» **What to do**
Using the data below, return the stretch from the line that contains "for path in" through the line that contains "scene.view_settings.use_white_balance |= len(values)", both included, exactly as it stands and nothing beyond it.

» **Material for the task**

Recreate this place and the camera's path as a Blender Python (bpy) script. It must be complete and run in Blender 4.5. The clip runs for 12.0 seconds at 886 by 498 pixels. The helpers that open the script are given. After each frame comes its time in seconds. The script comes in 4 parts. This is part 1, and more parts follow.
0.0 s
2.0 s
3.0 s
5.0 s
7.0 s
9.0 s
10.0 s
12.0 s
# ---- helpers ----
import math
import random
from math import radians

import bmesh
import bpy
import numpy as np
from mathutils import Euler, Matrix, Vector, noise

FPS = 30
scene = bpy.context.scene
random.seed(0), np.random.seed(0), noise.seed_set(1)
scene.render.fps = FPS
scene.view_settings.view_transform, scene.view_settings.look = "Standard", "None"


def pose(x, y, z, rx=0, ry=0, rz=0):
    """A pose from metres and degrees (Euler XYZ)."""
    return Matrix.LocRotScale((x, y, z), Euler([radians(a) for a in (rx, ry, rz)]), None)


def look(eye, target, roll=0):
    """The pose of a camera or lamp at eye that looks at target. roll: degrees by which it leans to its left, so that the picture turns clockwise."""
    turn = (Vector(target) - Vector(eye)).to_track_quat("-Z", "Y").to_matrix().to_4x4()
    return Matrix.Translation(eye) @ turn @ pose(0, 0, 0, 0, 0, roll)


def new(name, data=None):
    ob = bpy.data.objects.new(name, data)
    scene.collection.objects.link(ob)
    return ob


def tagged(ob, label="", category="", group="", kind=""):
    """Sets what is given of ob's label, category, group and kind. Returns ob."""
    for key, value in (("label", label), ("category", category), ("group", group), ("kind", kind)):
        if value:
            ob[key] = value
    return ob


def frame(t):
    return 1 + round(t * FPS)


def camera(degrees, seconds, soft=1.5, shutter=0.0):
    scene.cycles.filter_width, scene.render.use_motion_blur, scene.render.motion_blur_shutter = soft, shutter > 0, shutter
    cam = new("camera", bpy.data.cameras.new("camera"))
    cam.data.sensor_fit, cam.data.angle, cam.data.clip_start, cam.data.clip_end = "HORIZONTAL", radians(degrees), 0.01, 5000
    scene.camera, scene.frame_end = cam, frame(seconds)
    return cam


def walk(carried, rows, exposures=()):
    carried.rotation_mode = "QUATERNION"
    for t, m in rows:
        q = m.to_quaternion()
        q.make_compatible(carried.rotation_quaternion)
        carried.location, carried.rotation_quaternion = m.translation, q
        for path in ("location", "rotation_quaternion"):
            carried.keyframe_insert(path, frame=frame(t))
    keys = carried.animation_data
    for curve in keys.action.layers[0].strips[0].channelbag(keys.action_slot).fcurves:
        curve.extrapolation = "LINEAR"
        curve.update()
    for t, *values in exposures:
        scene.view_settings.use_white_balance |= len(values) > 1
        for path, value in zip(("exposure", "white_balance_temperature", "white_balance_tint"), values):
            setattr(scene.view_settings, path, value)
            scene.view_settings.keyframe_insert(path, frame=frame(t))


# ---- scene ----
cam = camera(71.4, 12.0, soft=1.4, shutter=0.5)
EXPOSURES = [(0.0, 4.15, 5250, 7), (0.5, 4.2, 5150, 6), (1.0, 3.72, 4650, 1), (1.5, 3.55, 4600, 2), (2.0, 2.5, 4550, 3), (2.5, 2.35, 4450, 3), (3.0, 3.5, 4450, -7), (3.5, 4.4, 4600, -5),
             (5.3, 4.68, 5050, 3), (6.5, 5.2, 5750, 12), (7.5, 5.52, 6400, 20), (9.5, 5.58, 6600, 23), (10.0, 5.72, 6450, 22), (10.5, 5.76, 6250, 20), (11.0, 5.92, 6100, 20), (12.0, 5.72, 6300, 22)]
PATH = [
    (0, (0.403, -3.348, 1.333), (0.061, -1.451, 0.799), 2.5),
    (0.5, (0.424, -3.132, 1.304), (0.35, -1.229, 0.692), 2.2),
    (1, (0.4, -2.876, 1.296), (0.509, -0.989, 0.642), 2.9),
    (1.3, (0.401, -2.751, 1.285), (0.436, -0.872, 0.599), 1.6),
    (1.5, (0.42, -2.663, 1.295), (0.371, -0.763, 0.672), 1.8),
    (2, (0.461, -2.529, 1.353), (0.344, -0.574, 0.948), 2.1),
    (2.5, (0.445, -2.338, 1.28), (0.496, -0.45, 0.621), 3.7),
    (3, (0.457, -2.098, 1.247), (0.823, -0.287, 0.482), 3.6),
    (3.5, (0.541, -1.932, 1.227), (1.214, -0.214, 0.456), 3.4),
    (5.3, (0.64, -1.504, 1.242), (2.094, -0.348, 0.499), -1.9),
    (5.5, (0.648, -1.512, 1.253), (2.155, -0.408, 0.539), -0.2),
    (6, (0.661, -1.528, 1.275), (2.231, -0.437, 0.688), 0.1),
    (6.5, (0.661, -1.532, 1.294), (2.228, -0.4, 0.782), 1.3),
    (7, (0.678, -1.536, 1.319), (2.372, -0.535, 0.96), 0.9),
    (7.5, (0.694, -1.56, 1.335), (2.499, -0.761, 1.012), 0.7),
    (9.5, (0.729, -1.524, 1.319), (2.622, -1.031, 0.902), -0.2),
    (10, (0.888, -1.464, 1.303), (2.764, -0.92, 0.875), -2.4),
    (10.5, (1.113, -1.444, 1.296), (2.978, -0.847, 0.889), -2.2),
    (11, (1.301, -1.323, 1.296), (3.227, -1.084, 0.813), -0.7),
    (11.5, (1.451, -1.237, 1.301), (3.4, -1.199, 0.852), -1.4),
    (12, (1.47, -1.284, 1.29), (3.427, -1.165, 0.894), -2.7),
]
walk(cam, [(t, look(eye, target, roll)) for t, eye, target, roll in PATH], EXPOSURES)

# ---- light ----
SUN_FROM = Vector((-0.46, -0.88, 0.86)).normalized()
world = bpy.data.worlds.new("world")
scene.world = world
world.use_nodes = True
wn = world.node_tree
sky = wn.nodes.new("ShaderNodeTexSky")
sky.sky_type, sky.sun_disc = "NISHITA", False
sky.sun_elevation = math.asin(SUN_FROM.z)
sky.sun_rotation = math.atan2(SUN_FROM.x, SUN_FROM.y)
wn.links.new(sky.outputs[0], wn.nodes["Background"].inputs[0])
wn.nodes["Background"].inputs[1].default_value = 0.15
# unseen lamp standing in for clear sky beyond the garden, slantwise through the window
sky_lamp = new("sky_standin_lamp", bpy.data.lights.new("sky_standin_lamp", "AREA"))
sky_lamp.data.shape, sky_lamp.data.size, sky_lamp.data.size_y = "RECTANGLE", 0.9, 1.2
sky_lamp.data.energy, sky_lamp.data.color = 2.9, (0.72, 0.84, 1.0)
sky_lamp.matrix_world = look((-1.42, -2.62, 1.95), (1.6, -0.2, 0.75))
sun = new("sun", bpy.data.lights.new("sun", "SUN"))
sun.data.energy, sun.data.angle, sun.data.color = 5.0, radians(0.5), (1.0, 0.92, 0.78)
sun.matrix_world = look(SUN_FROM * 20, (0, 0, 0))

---

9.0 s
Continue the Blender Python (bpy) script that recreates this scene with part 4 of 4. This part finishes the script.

» **Answer in full**
        for path in ("location", "rotation_quaternion"):
            carried.keyframe_insert(path, frame=frame(t))
    keys = carried.animation_data
    for curve in keys.action.layers[0].strips[0].channelbag(keys.action_slot).fcurves:
        curve.extrapolation = "LINEAR"
        curve.update()
    for t, *values in exposures:
        scene.view_settings.use_white_balance |= len(values) > 1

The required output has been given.